Anti-Syrian opposition figures blamed the Lebanese security agencies backed by Damascus for the blast, which jogged memories of Lebanon's 1975-1990 civil war. They said the attacks would not deter their campaign against Syria.

Saturday, Lebanon's opposition, which blames Syria and its allies for the killing of former Prime Minister Rafik al-Hariri on Feb. 14, urged the country's security chiefs to resign to make way for an international probe into the death.

A UN fact-finding report said Lebanon's own inquiry was seriously flawed and called for an international investigation.

Lebanon's pro-Syrian authorities have criticised the report but accepted an international probe.

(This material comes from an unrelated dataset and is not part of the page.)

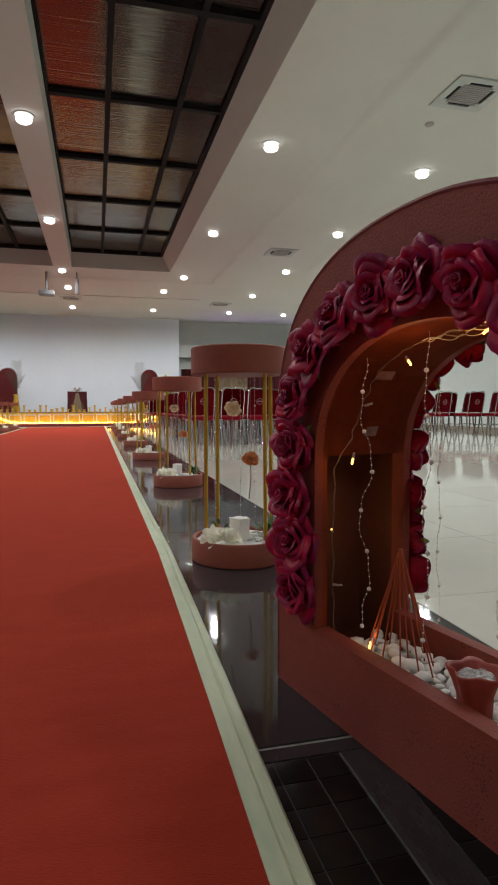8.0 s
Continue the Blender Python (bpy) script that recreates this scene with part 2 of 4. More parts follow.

"These criminal acts will not make the Lebanese reverse their march to sovereignty, independence and freedom," said prominent opposition lawmaker Nasib Lahoud.

"This crime is trying to force the Lebanese to choose between freedom and security."

By Sunday morning, strands of black smoke were still escaping from windows and water was trickling down walls. Firefighters had worked all night to extinguish blazes in four buildings.

The killing of Hariri, a Sunni Muslim, has cast Lebanon into its biggest political crisis since the end of the civil war.

The opposition seized on mass street protests to force the pro-Syrian government to resign last month and Damascus to bow to international pressure to withdraw its forces after 30 years.